Apple’s iPhone X first launched with Face ID
When Apple first revealed Face ID during its 2017 launch event, it was met with much trepidation.
Many iPhone users had just gotten used to placing their finger on the Touch ID scanner and now they were being asked to try something radically new.
Could this facial recognition really be any good and surely it couldn’t beat the brilliant fingerprint sensor that had become the trusted way of unlocking the screen?
Despite the initial worries, Apple has managed to prove why it still leads the way with securing their smartphones.
Most people who have made the switch to one of Apple’s latest smartphones will no doubt agree that Face ID offers a seamless way of unlocking their devices with a quick glance at the screen allowing instant access.
As well as being fast, it’s also far more secure than anything that’s gone before it with Apple boasting that there’s just a 1 in 1,000,000 chance of it being tricked by someone else’s face.
Speaking to Express.co.uk, Greg Joswiak Apple’s vice president of Product Marketing explained: “Face ID is an important technology for us and it’s something we continue to invest in.
“It really started with Touch ID six years ago which is something that we introduced on the iPhone 5s back in 2013.
“Touch ID was the first mainstream biometric security system and customers loved it.
“It changed the way that people secured their device, because at that time, even though it’s hard to imagine, many didn’t even have a passcode.

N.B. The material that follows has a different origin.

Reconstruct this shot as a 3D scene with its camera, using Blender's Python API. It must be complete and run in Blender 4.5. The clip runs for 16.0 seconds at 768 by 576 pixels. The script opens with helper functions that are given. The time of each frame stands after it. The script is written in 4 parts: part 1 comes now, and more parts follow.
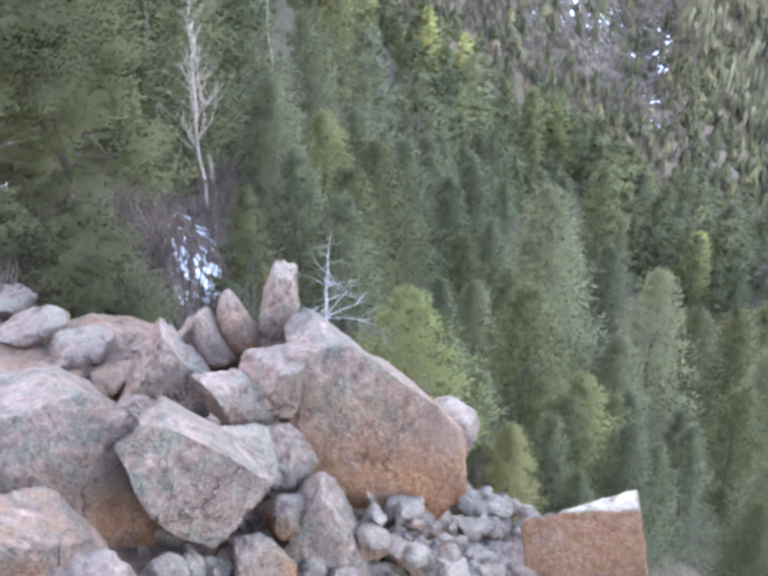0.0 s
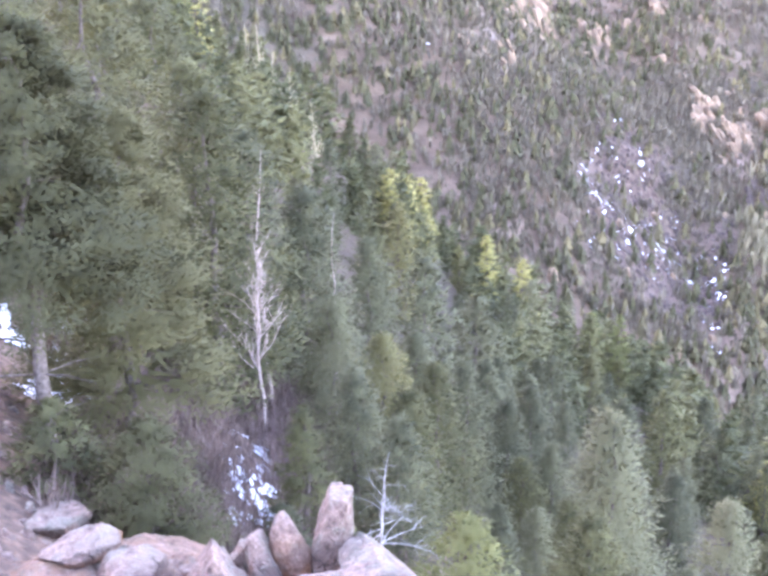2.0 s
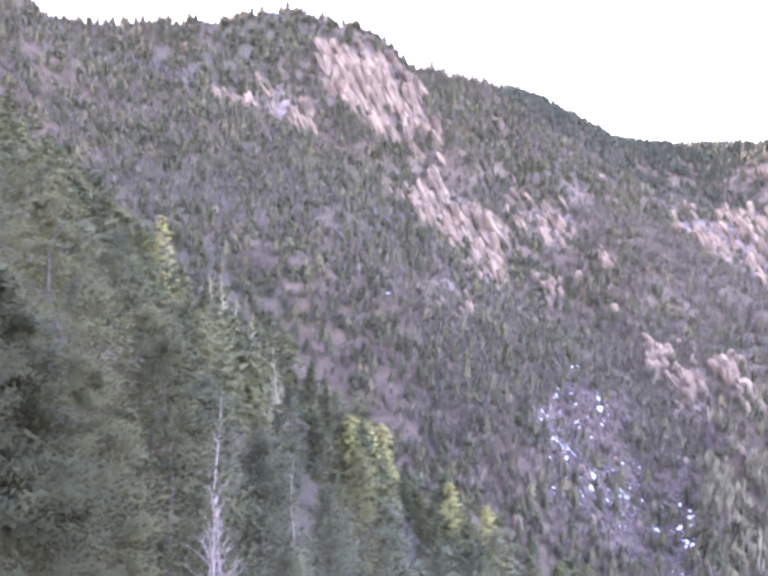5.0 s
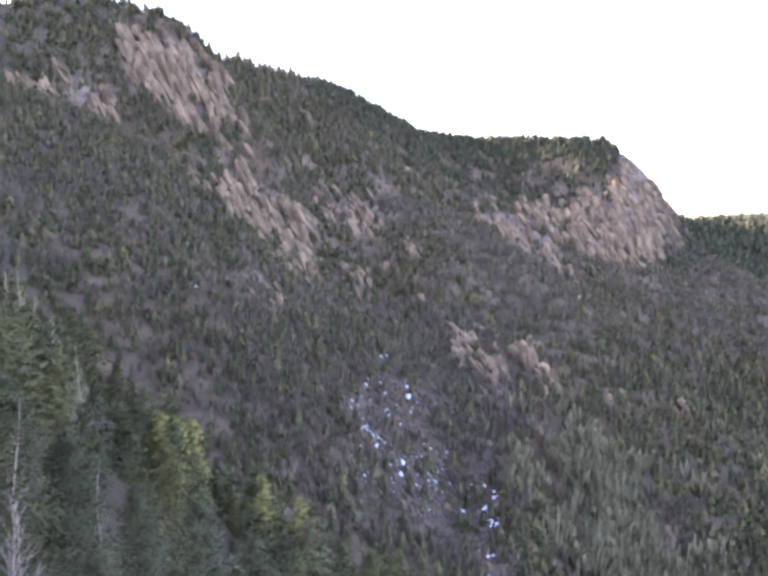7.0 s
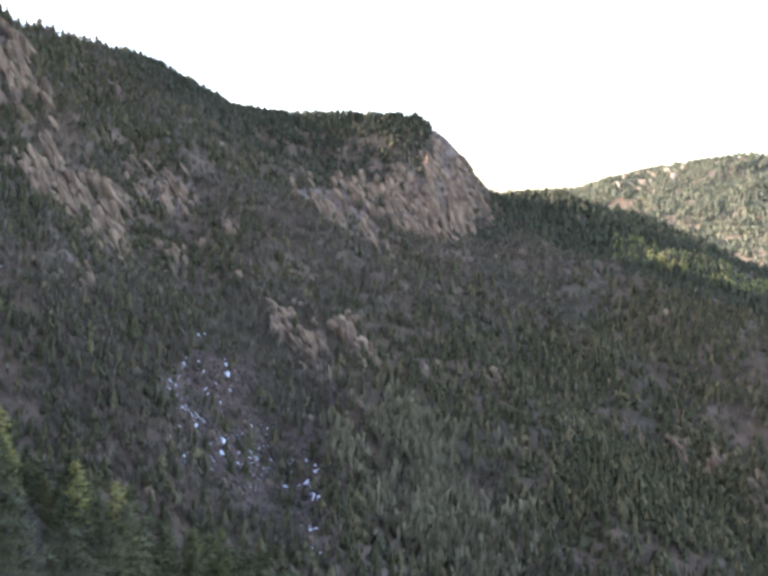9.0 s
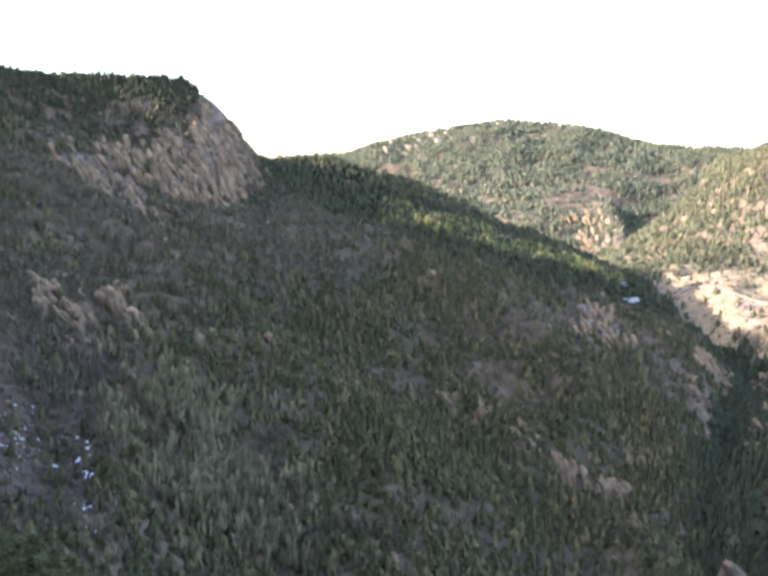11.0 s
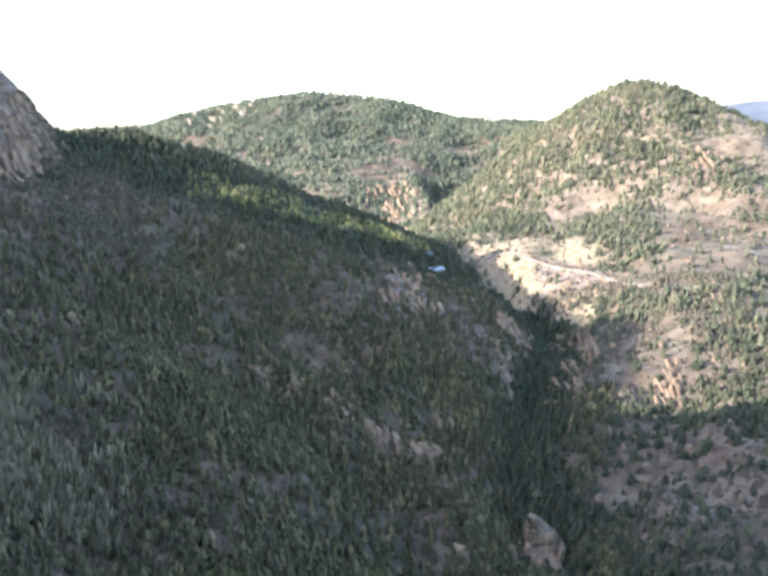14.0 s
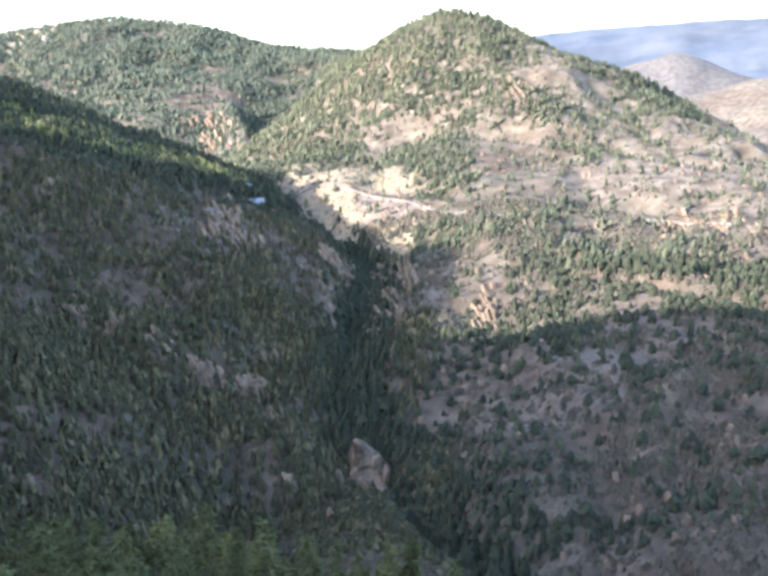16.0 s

“It’s a solution that remains and we still use it on our iPads, iPod Touch and even the Macs – it’s a great system.
There’s a huge amount of tech tucked inside the notch to allow Face ID to work
Apple’s Face ID instantly unlocks the phone by glancing at the screen
“But we wanted to improve biometric security even further with something more secure and convenient to use and that’s why we came up with Face ID.
“We first shipped Face ID two years ago on the iPhone X and we thought it was even more natural than Touch ID with it unlocking your device with just a glance.
“We continue to make it better, easier to use and faster – in fact we made it 30 per cent faster in iOS 13 which will be shipping this fall.”
Despite most of us not even thinking twice when we unlock our phones, Face ID is an incredibly complicated piece of technology.
Tucked inside the notch at the top of the iPhone’s screen is an array of sensors which scan your face to make sure it’s you who is attempting to gain access to the device.
Things get even more impressive due to its ability to learn subtle changes – including growing a beard or wearing shades on a sunny day.
Apple’s iPhone Face ID even works at night
It even works in almost total darkness meaning it’s rare that it will let you down.
“It’s good to take a step back and look at the technological beast of that tiny little notch area of your iPhone,” said Joswiak
.”There’s so much important and sophisticated technology inside.
“There’s a speaker, a microphone, an ambient light sensor and a proximity sensor plus the all scanning components of the Face ID system.
“We think it’s an important story to tell because we continue to expand the use of Face ID.”
And that’s an interesting point especially with rumours about a new iPhone and other devices that could be unveiled at the firm’s launch event next week.
When asked if Face ID would feature on more products, Joswiak told us: “Certainly, we’ll continue to put it on more devices but also Touch ID will continue to have a role – it’s a great technology on our iPad lineup and we don’t see it going away anytime soon.”
Although Apple continues to invest in this technology many other smartphone makers are opting for other ways to unlock their devices.
Most of the Android competition are now placing fingerprint scanners under the display with many suffering mixed results.
There are still phones that include facial recognition but this is performed using the front-facing selfie camera and is certainly not as secure as Face ID.
Why other manufacturers may have decided to shy away from face-scanning could come down to the price.
“This is a pretty costly system,” explained Joswiak
.“Our competitors think they can create something similar with a single camera and that’s often what they want to do.
“Unfortunately, there’s a reason why this is costly; there’s a reason why it has all these components because security is night and day over someone trying to do this off a 2D image.”
Face ID offers a much better form of security
Apple says it continues to improve this technology with it getting faster and more reliable – in fact there’s a 30 per cent speed bump coming with the release of iOS 13 in the autumn.
However, the firm says it never rests in its bid to make things more secure.
“Face ID on the iPhone X was very good but where we are now it’s much more tolerant of different angles and it’s much faster than it was,” said Joswaik.
“Our dream of this was to make it natural – it was very natural on the iPhone X – now it’s incredibly natural.”
“We do our best to engineer our products from the very beginning with privacy in mind and we do everything we can to continue to make them more private.
“Sometimes we’ve found we haven’t done as good a job as we should, we try to be public about it, we try to be transparent about it and we try to figure out what we are going to do about it and our track record speaks for itself.”
So, it seems Face ID is here to stay but what about the notch?
Is Apple planning to follow the likes of OnePlus and Samsung and introduce a pop-up camera on its future devices?
The simple answer is no with Joswiak confirming: “I would give people credit for trying new things, competition is what makes the world go round and makes us all better but that’s not something we see coming anytime soon.”